Influenced by the chord voicings employed by McCoy Tyner and the harmonic patterns used by John Coltrane, Justin Perdue began tuning his guitar in fourths (E-A-D-G-C-F, low to high) in 1990. Initially, this was intended as an experiment to explore that possibilities it opened up for more symmetrical scalar patterns and chord voicings than the conventional guitar tuning – and also to develop “outside-the-box” guitar techniques that his studies with trumpeter Bill Dixon encouraged.One of the immediate (and lasting) effects of this change is that standard bar chord voicings and open position chords are no longer workable options. As it turns out, many guitar cliches one takes for granted become significantly altered – making one realize that these phrases have become cliches due to how readily they fall under the fingers in conventional tuning — a convenience which is often not the case when tuning in fourths.

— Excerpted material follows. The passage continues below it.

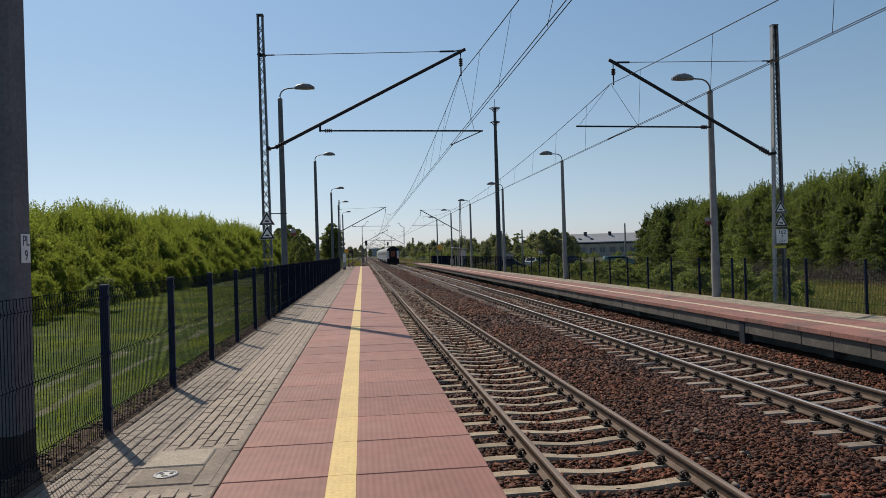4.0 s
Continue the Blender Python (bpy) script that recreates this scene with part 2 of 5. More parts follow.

By the same token, the 4ths tuning lends itself to its own set of cliches spawned from certain types of more easily executed phrases and voicings. For example: Any chord voicing spanning 4 strings can be transposed by simply moving to any other set of strings without changing the fingering. Octaves, for instance, use the same fingering regardless of the string pairs being played. The same holds true for any scalar patterns – gone are the asymmetries resulting from the third between the G-B strings in standard tuning.
So, while tradeoffs include some oddities — for instance trying to cop a Wes Montgomery line or chord solo note-for-note may or may not fall under the fingers more readily in all fourths tuning — the symmetrical nature of the fourths guitar tuning greatly simplifies playing one of Wes’ signature octave runs. Similarly, Coltrane’s pentatonic and sheets of sound patterns are readily transposed anywhere on the fretboard without changing the fingerings.